I can still remember my own irritation on hearing the thin, importunate voice at the other end of the telephone when Ivan rang me out of the blue with the request that I should come up to Cambridge and hear what he, a sufferer from Parkinson’s disease, had to say about it. What, I thought, made him so special? Why did he rather than anyone else deserve a visit? To my shame, I tried to put him off, pleading business, not to mention a lack of requisite qualifications. But fortunately he refused to take no for an answer, insisting that I could surely spare an hour or two and that it was precisely because I was not a member of the neurological establishment that I might perhaps hear details that had gone unheeded by the better qualified.
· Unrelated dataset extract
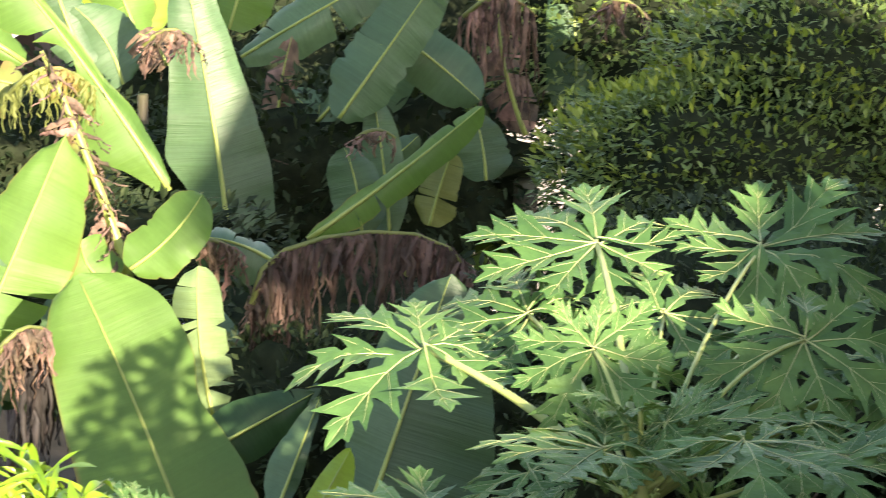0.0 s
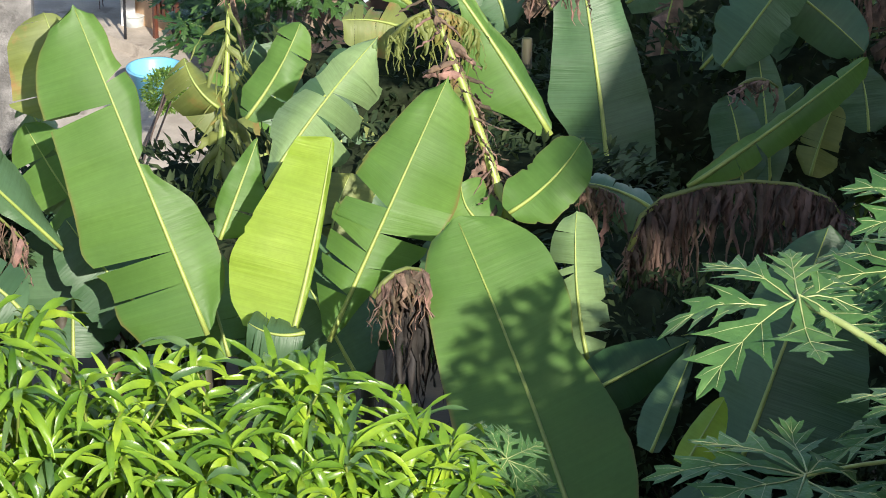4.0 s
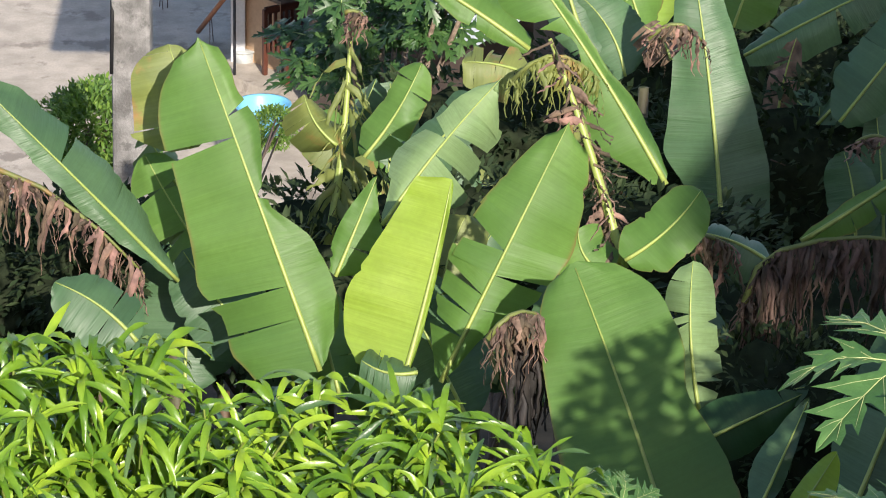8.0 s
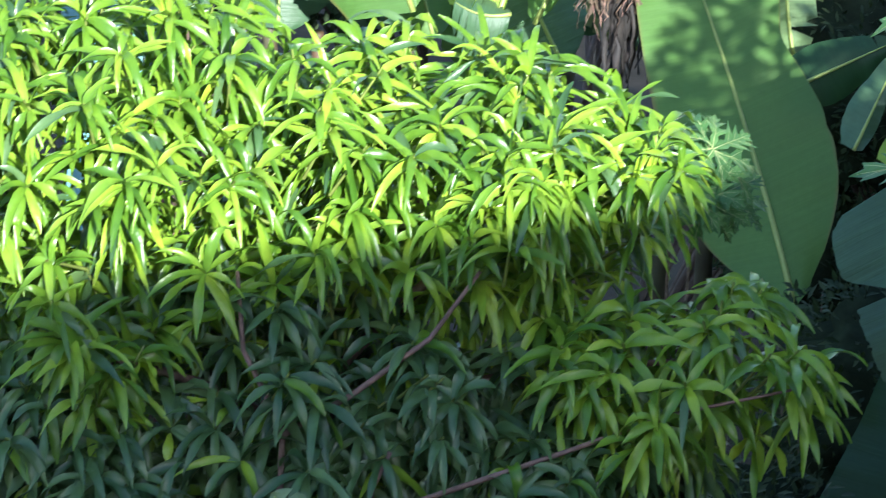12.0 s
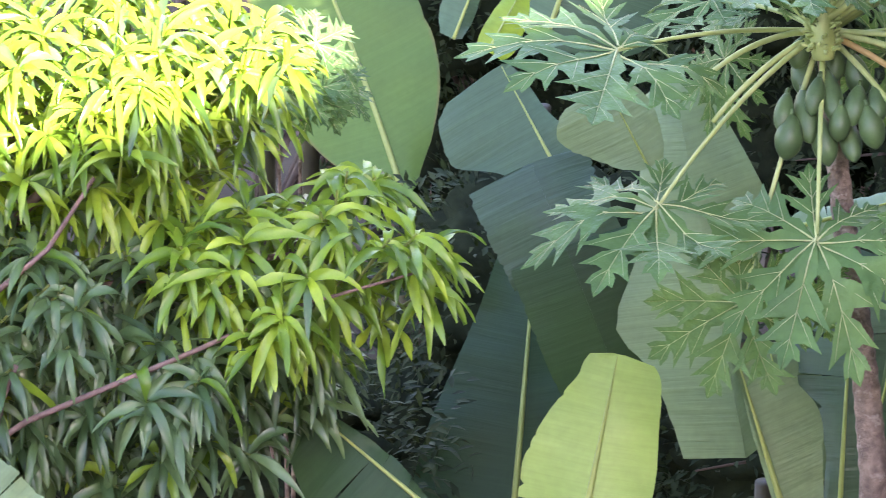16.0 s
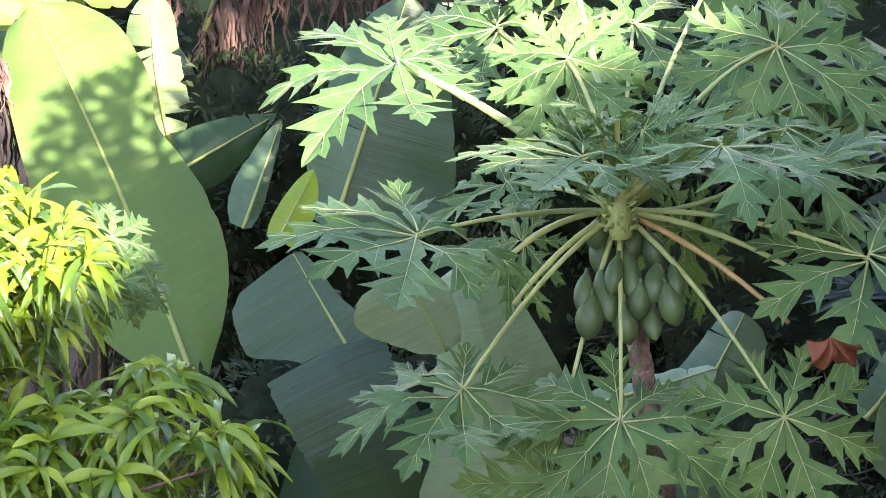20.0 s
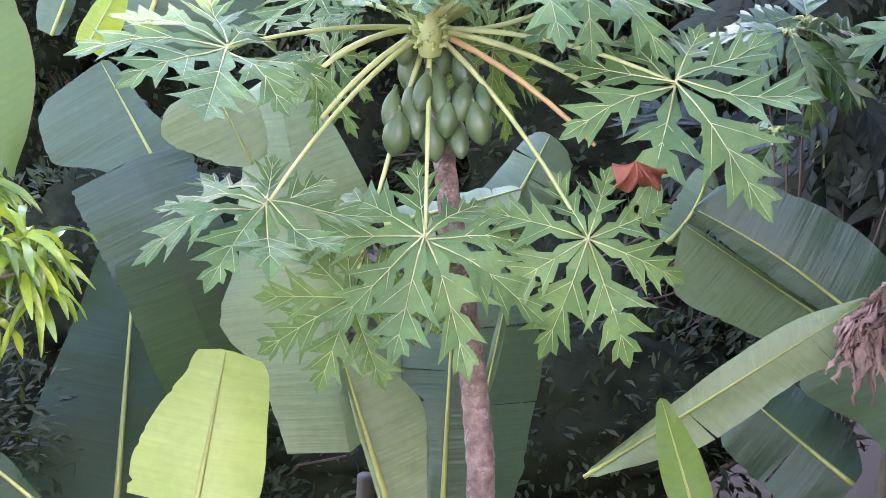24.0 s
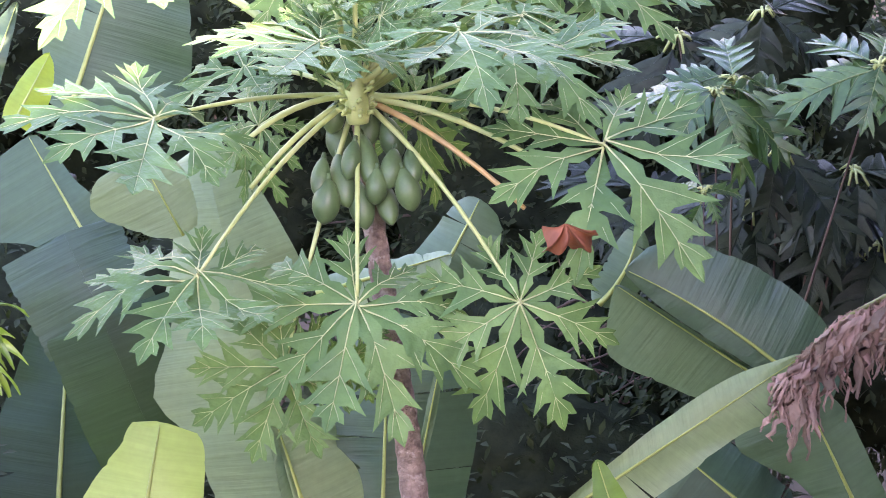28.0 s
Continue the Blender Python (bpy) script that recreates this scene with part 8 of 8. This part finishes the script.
def leafy(name, foot, heads, meshes, size, per, label, category, seed, trunk_mat, spread=0.25, flat=0.6, radius=0.03, fall=0.0):
    """A small tree: trunk, a limb to every head, and leaves all round each head."""
    rnd = random.Random(seed)
    ob = thing(name, foot, label, category)
    foot = Vector(foot)
    top = foot.lerp(Vector(heads[0]), 0.6)
    bm = bmesh.new()
    tube(bm, [foot, foot.lerp(top, 0.5), top], [radius, radius * 0.8, radius * 0.6], 8)
    part("trunk", bm, trunk_mat, ob)
    for h in heads:
        h = Vector(h)
        bm = bmesh.new()
        tube(bm, arc(top, h, (0, 0, -0.03), 6), [radius * 0.5 * (1 - 0.1 * i) for i in range(6)], 6)
        part("limb", bm, trunk_mat, ob)
        for k in range(per):
            a = k * 2.4 + rnd.uniform(-.4, .4)
            out = Vector((math.cos(a), math.sin(a), rnd.uniform(-.5, .9) * flat - fall)).normalized()
            nrm = (Vector((0, 0, 1)) + out * rnd.uniform(.2, .9) + Vector((rnd.gauss(0, .2), -0.35, 0))).normalized()
            c = h + out * spread * rnd.uniform(0.15, 1.0)
            s, x, n = frame_of(out - nrm * out.dot(nrm), nrm)
            z = size * rnd.uniform(.7, 1.2)
            m = Matrix(((s.x, x.x, n.x, c.x), (s.y, x.y, n.y, c.y), (s.z, x.z, n.z, c.z), (0, 0, 0, 1))) @ Matrix.Scale(z, 4)
            pick = meshes[rnd.randrange(len(meshes))]
            blade = place_mesh("leaf", pick[0], ob, m)
            place_mesh(pick[1].name.split(".")[0], pick[1], blade, m)
            bm = bmesh.new()
            tube(bm, [h, h.lerp(c, .5) + Vector((0, 0, .02)), c], [.008, .006, .005], 5)
            part("petiole", bm, M["petiole"], ob)
    return ob


cut_leaves = [lobed_blade(k) for k in range(4)]
shaded_cut_leaves = [lobed_blade(k + 10, 4, "breadfruit_shaded", "breadfruit_shaded") for k in range(4)]
dark_blades = [papaya_blade(k + 20, 8, "cassava", "cassava") for k in range(3)]
leafy("papaya_tree", (0.016, 34.614, 7.685), [(-0.837, 34.307, 12.543), (-0.488, 35.317, 12.391), (-0.166, 36.297, 12.159), (0.2, 34.888, 12.68), (-0.353, 35.701, 11.965), (0.016, 34.314, 12.541), (-0.719, 35.149, 11.912), (-0.451, 36.047, 11.443), (-0.119, 34.667, 12.034), (-0.961, 35.553, 11.57), (0.286, 34.341, 12.627), (-0.858, 34.99, 11.478)], dark_blades, 0.52, 10, "dense dark papaya tree beside the far house", "papaya tree", 31, M["papaya_bark"], spread=0.42, radius=0.07)
leafy("breadfruit_tree", (4.150, 15.000, 12.250), [(3.698, 14.500, 17.323), (3.797, 14.600, 17.315), (4.241, 14.300, 17.488)], cut_leaves, 0.30, 11, "breadfruit sapling with glossy deeply cut leaves", "breadfruit tree", 33, M["twig"], spread=0.07, flat=1.3, radius=0.014)
leafy("breadfruit_tree", (4.050, 14.800, 12.300), [(3.619, 14.300, 17.030)], cut_leaves, 0.15, 9, "small breadfruit shoot with bright young leaves", "breadfruit tree", 36, M["twig"], spread=0.05, flat=1.2, radius=0.010)
leafy("breadfruit_tree", (4.300, 15.500, 12.150), [(4.070, 14.900, 16.902), (4.264, 15.000, 16.675), (4.031, 15.100, 16.572), (4.362, 14.900, 16.787), (4.226, 15.200, 16.362), (4.457, 15.200, 16.271), (4.007, 15.300, 16.305), (3.791, 15.400, 17.160), (4.090, 15.300, 17.278), (4.558, 15.100, 16.362), (3.715, 15.600, 16.424)], shaded_cut_leaves, 0.34, 9, "breadfruit tree with drooping cut leaves darkened for shade", "breadfruit tree", 37, M["twig"], spread=0.10, flat=0.5, radius=0.016, fall=0.7)
leafy("papaya_sapling", (0.405, 13.652, 12.46), [(0.405, 13.452, 17.906), (0.489, 13.582, 17.722), (0.268, 13.712, 17.745)], blades, 0.40, 4, "small papaya sapling behind the mango leaves", "papaya tree", 35, M["papaya_bark"], spread=0.14, radius=0.02)

# ---- cables on the pole, things in the yard ----
cables = thing("overhead_cable", (-3.108, 28.35, 14.727), "black overhead cables with clamps on the pole", "cable")
for k in range(3):
    bm = bmesh.new()
    tube(bm, arc((-3.108, 28.35, 14.727), (0.695, 27.747, 14.998), (0.0, 0.02 * k, -0.03 - 0.018 * k), 16), 0.0065, 6)
    part("cable", bm, M["cable"], cables)
line = arc((-3.108, 28.35, 14.727), (0.695, 27.747, 14.998), (0, 0, -0.045), 60)
for k in range(5):
    bm = bmesh.new()
    c = line[21 + 2 * k]
    box(bm, (c.x - 0.022, c.y - 0.035, c.z - 0.028 + 0.006 * (k % 2)), (c.x + 0.022, c.y + 0.02, c.z + 0.022 + 0.006 * (k % 2)), 0.006)
    part("clamp", bm, M["clamp"], cables)
bm = bmesh.new()
tube(bm, [(-2.323, 28.549, 15.109), (-2.323, 28.491, 14.933), (-2.265, 28.449, 14.792), (-2.199, 28.424, 14.703), (-2.192, 28.37, 14.545), (-2.19, 28.171, 13.986)], 0.014, 6)
part("drop_cable", bm, M["cable"], cables)
strap = thing("pole_strap", (-2.059, 28.504, 14.754), "metal band and bolts round the pole", "strap")
bm = bmesh.new()
box(bm, (-2.207, 28.294, 14.724), (-1.933, 28.568, 14.784), 0.004)
part("band", bm, M["iron"], strap)


def wooden_chair(place, turn):
    """An armchair of dark wood with slats."""
    ob = thing("armchair", place, "dark red-brown wooden armchair on the porch", "chair")
    m = Matrix.Translation(place) @ Matrix.Rotation(radians(turn), 4, "Z")

    def piece(name, lo, hi):
        bm = bmesh.new()
        box(bm, lo, hi, 0.006)
        bm.transform(m)
        part(name, bm, M["chair"], ob, smooth=False)

    for x in (-.30, .30):
        for y in (-.28, .28):
            piece("leg", (x - .03, y - .03, 0), (x + .03, y + .03, .62 if y < 0 else .95))
        piece("armrest", (x - .045, -.32, .62), (x + .045, .28, .66))
        for k in range(4):
            piece("slat", (x - .012, -.2 + .12 * k, .36), (x + .012, -.15 + .12 * k, .62))
    piece("seat", (-.30, -.30, .34), (.30, .30, .40))
    piece("backrest", (-.30, .26, .88), (.30, .31, .98))
    for k in range(6):
        piece("slat", (-.24 + .09 * k, .27, .40), (-.19 + .09 * k, .30, .88))
    return ob


wooden_chair((-1.947, 58.946, 2.666), 35)
rail = thing("stair_rail", (-3.374, 60.893, 2.506), "sloping brown wooden rail by the porch", "rail")
bm = bmesh.new()
tube(bm, [(-3.374, 60.893, 2.606), (-2.772, 59.031, 3.956)], 0.035, 8)
part("handrail", bm, M["wood"], rail)
bm = bmesh.new()
tube(bm, [(-2.77, 58.984, 3.956), (-2.77, 58.984, 2.506)], 0.02, 8)
part("rail_post", bm, M["iron"], rail)
bm = bmesh.new()
tube(bm, [(-3.153, 60.774, 2.506), (-3.183, 60.774, 2.926)], 0.007, 6)
tagged(part("rebar", bm, M["rebar"]), "rusty steel bar sticking out of the yard", "rebar", "bars in the yard")
bm = bmesh.new()
tube(bm, [(-3.195, 60.656, 2.506), (-3.195, 60.656, 2.926)], 0.007, 6)
tagged(part("rebar", bm, M["rebar"]), "rusty steel bar sticking out of the yard", "rebar", "bars in the yard")
bm = bmesh.new()
tube(bm, [(-4.001, 62.226, 2.506), (-3.971, 62.226, 2.926)], 0.007, 6)
tagged(part("rebar", bm, M["rebar"]), "rusty steel bar sticking out of the yard", "rebar", "bars in the yard")
bm = bmesh.new()
tube(bm, [(-3.946, 62.102, 2.506), (-3.976, 62.102, 2.926)], 0.007, 6)
tagged(part("rebar", bm, M["rebar"]), "rusty steel bar sticking out of the yard", "rebar", "bars in the yard")
bm = bmesh.new()
tube(bm, [(-3.884, 62.176, 2.506), (-3.884, 62.176, 2.926)], 0.007, 6)
tagged(part("rebar", bm, M["rebar"]), "rusty steel bar sticking out of the yard", "rebar", "bars in the yard")
bm = bmesh.new()
tube(bm, [(-5.04, 62.597, 2.506), (-5.01, 62.597, 2.926)], 0.007, 6)
tagged(part("rebar", bm, M["rebar"]), "rusty steel bar sticking out of the yard", "rebar", "bars in the yard")
bm = bmesh.new()
tube(bm, [(-5, 62.722, 2.506), (-5.03, 62.722, 2.926)], 0.007, 6)
tagged(part("rebar", bm, M["rebar"]), "rusty steel bar sticking out of the yard", "rebar", "bars in the yard")
bucket = thing("bucket", (-2.666, 59.564, 2.506), "white plastic bucket beside the porch post", "bucket")
bm = bmesh.new()
tube(bm, [(-2.666, 59.564, 2.506), (-2.666, 59.564, 2.666), (-2.666, 59.564, 2.806)], [.12, .14, .155], 18)
part("body", bm, M["bucket"], bucket)
bm = bmesh.new()
tube(bm, [(-2.666, 59.564, 2.806), (-2.666, 59.564, 2.831)], [.165, .165], 18)
part("rim", bm, M["bucket"], bucket)
dry = thing("dry_branch", (3.275, 15.499, 15.464), "tangle of thin dry brown twigs", "branch")
rnd = random.Random(8)
for k in range(26):
    bm = bmesh.new()
    a = Vector((3.548, 15.733, 15.591)) + Vector((rnd.uniform(-.35, .35), rnd.uniform(-.2, .2), rnd.uniform(-.25, .25)))
    b = a + Vector((rnd.uniform(-.35, .35), rnd.uniform(-.1, .1), rnd.uniform(-.15, .3)))
    tube(bm, arc(a, b, (rnd.uniform(-.05, .05), 0, rnd.uniform(-.06, .06)), 6), [.006, .005, .004, .004, .003, .002], 5)
    part("twig", bm, M["twig"], dry)
# Added tree out of view, there only to shade the broad banana leaf.
bush("slender_tree", [((3.72, 10.5, 21.46), (0.24, 0.22, 0.32)), ((4.02, 10.5, 21.5), (0.26, 0.22, 0.34)), ((4.32, 10.5, 21.58), (0.24, 0.22, 0.32)), ((3.9, 10.5, 21.16), (0.3, 0.2, 0.18)), ((4.25, 10.5, 21.16), (0.3, 0.2, 0.18))], M["bush"], 420, 0.16, "added unseen tree that casts shade on the broad banana leaf", "tree", 61, (4.0, 10.6, 13.0), ratio=0.4, core=0.75)
bm = bmesh.new()
box(bm, (-2.581, 22.63, 10.943), (-2.127, 23.63, 14.591), 0.02)
tagged(part("water_tank", bm, M["turquoise"], smooth=False), "pale turquoise tank behind the mango tree", "water tank")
It became apparent immediately on my arrival in Cambridge that my irritable misgivings were ill-founded. Ivan and I spoke for many hours and I soon became aware of the fact that, in some altogether mysterious way, he had succeeded in surmounting his disease by regarding it as a treasured possession and not just as an abominable affliction. As far as he was concerned, Parkinson’s disease was simply another mode of existence filled with intriguing paradoxes, the introspective study of which might perhaps lead to a better understanding of the nature of normal will and action. After discussing the possibility of collaborating on a book, it was finally agreed that the subject might be broached more successfully in the medium of film – and from the awed fascination shown by the crew, I was convinced that my own interest was not peculiar and that what Ivan had to say and show would intrigue and enlighten the ordinary viewer.91

The book in which Ivan now develops these themes will probably arouse just as many objections as the film did. His description of what it is like to suffer Parkinson’s disease is unarguably idiosyncratic and no doubt fellow sufferers will claim that their experience does not square with his. And neurologists will probably take exception to Ivan’s unremittingly combative attitude to the treatment that is now on offer. All the same, this controversial narrative provides an indispensable supplement to the ‘official’ history of Parkinson’s disease. As Carlo Ginzburg says in the introduction to The Cheese and the Worms (1976), historians who might once have been ‘accused of wanting to know only about “the great deeds of kings” [are now] turning toward what their predecessors passed over in silence, discarded, or simply ignored’ – namely, the personal experience of anonymous people whose lives are often omitted from official descriptions of a particular period.92 Apart from the fact that Ivan’s account has an undeniable value for its intelligence and for its inquisitive curiosity, and because extended subjective descriptions of this disease are so rare, its heretical tone of voice is just one of the things that future historians will find intriguing.

The amateur theologian rediscovered by Ginzburg represents the voice of an ordinary person who finds himself in conflict with the official dogmas of the Catholic Church and is prepared to risk and lose his life in the effort to reconcile his own beliefs with the teachings of the Vatican. By retrieving this story Ginzburg has amplified and enriched our picture of moral and intellectual life at the end of the sixteenth century. I’m convinced that the future will recognize Ivan’s contribution in the same light and that his argumentative heresies, which could so easily have been passed over in silence, will eventually be seen as a valuable document in the history of medicine.